══ Listing ══
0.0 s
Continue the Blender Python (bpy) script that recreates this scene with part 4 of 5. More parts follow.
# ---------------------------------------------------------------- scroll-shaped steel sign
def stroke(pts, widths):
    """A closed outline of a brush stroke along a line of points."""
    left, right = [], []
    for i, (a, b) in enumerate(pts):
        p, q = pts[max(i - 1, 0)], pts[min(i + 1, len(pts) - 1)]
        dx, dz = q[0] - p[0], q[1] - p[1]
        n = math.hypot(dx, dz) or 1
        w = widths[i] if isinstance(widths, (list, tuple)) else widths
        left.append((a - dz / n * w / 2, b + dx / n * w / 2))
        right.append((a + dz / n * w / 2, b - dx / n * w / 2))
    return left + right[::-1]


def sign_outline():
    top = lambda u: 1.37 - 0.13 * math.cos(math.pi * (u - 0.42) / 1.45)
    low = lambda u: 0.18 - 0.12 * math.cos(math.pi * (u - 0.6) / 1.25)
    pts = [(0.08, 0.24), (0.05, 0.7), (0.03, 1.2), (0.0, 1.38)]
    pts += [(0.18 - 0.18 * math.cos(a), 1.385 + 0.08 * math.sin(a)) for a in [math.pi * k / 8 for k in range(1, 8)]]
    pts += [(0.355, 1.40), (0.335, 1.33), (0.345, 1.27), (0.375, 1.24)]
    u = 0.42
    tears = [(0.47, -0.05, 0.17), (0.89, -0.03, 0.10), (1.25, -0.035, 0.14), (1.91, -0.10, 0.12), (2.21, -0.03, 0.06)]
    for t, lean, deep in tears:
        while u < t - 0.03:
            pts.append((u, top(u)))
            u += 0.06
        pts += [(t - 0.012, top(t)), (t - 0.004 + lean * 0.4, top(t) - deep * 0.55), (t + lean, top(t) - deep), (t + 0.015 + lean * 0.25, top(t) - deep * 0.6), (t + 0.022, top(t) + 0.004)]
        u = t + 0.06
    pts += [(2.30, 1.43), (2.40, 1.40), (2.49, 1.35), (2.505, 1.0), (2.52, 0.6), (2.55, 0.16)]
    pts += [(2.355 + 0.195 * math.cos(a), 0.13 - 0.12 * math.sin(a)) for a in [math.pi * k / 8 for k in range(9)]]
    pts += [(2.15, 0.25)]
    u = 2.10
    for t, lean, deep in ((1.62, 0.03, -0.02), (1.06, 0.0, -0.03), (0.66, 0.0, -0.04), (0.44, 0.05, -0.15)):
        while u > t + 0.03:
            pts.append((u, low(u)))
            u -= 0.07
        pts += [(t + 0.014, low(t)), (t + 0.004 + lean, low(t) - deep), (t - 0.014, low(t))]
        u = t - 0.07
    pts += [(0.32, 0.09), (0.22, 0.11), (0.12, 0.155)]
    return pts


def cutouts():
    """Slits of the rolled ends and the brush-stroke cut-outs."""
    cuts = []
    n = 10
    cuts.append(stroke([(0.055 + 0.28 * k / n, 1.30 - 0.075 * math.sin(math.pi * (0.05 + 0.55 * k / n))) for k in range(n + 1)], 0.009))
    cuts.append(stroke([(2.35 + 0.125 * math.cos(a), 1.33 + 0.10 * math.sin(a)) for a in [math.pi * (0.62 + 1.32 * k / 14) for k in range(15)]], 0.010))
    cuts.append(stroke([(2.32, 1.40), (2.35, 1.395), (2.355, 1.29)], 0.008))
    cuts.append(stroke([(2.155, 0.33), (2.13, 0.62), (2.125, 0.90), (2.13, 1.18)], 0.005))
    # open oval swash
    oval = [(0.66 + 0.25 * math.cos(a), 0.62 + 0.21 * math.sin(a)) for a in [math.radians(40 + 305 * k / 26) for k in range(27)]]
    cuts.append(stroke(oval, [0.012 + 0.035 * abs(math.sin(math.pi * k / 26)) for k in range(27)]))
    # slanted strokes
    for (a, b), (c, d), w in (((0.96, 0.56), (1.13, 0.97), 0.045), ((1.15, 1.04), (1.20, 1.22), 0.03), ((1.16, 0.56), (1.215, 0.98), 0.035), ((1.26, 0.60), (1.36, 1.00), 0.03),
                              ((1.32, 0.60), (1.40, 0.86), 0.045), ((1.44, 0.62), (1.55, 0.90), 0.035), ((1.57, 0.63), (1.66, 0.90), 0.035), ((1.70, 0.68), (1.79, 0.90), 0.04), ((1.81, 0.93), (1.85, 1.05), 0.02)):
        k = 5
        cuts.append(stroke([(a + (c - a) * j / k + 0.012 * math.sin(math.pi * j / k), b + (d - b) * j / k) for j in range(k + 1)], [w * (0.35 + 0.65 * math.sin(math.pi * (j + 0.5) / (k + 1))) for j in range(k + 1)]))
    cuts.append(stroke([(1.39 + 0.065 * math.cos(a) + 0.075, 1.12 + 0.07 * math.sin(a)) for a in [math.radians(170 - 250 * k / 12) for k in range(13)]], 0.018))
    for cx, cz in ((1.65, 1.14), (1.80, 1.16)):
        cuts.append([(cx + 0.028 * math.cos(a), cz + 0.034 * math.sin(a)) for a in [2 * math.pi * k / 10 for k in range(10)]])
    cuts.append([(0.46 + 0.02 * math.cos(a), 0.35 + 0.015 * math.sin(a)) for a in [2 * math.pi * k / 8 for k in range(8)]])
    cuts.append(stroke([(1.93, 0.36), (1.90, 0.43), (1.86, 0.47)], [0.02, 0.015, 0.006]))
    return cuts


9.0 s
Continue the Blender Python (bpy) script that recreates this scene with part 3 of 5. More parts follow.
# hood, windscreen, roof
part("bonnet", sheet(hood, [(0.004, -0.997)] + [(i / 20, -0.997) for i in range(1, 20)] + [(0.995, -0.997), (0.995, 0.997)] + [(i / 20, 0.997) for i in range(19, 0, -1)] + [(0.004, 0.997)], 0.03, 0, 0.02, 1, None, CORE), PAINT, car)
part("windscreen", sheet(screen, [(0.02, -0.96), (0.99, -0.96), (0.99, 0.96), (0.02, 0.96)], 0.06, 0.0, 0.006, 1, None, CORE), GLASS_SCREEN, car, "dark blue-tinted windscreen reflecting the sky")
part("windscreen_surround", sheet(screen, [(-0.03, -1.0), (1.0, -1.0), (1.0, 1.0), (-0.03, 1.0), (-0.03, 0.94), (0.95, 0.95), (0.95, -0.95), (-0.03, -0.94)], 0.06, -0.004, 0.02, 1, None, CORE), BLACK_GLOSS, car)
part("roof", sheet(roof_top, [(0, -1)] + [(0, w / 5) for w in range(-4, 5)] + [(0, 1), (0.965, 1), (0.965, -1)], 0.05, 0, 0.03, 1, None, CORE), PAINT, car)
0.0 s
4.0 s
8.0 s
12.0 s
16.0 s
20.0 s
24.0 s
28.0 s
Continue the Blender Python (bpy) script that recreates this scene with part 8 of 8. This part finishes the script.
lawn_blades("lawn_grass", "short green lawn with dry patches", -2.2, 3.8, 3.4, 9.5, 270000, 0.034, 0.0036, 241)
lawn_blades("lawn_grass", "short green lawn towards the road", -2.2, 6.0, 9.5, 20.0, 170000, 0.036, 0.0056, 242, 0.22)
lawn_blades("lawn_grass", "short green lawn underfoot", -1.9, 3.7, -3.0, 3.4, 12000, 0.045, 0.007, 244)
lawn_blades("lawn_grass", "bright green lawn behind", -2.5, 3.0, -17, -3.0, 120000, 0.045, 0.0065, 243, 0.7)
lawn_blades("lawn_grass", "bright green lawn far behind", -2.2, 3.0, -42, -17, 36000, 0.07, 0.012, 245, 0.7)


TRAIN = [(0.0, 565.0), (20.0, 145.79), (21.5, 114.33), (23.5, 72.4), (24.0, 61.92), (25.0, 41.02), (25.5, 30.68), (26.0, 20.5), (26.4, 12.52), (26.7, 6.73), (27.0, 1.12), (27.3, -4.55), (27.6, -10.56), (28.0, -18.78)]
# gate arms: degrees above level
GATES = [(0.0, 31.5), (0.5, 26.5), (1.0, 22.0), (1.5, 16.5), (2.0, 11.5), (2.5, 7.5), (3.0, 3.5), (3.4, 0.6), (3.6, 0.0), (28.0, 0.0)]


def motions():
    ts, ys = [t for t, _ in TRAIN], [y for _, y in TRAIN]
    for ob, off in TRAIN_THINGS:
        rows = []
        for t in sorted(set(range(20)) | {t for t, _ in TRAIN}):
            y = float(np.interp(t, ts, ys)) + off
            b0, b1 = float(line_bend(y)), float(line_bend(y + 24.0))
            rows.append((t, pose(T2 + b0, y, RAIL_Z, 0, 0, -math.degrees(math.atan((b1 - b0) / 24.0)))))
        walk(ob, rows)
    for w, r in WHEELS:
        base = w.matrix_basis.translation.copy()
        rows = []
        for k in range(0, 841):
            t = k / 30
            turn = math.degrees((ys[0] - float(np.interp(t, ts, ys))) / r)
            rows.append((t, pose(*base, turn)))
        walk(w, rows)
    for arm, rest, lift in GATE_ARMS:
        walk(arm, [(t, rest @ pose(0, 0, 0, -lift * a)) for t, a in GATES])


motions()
═══
In the listing, find each line with the string "follow" and copy it.

Continue the Blender Python (bpy) script that recreates this scene with part 4 of 5. More parts follow.
Continue the Blender Python (bpy) script that recreates this scene with part 3 of 5. More parts follow.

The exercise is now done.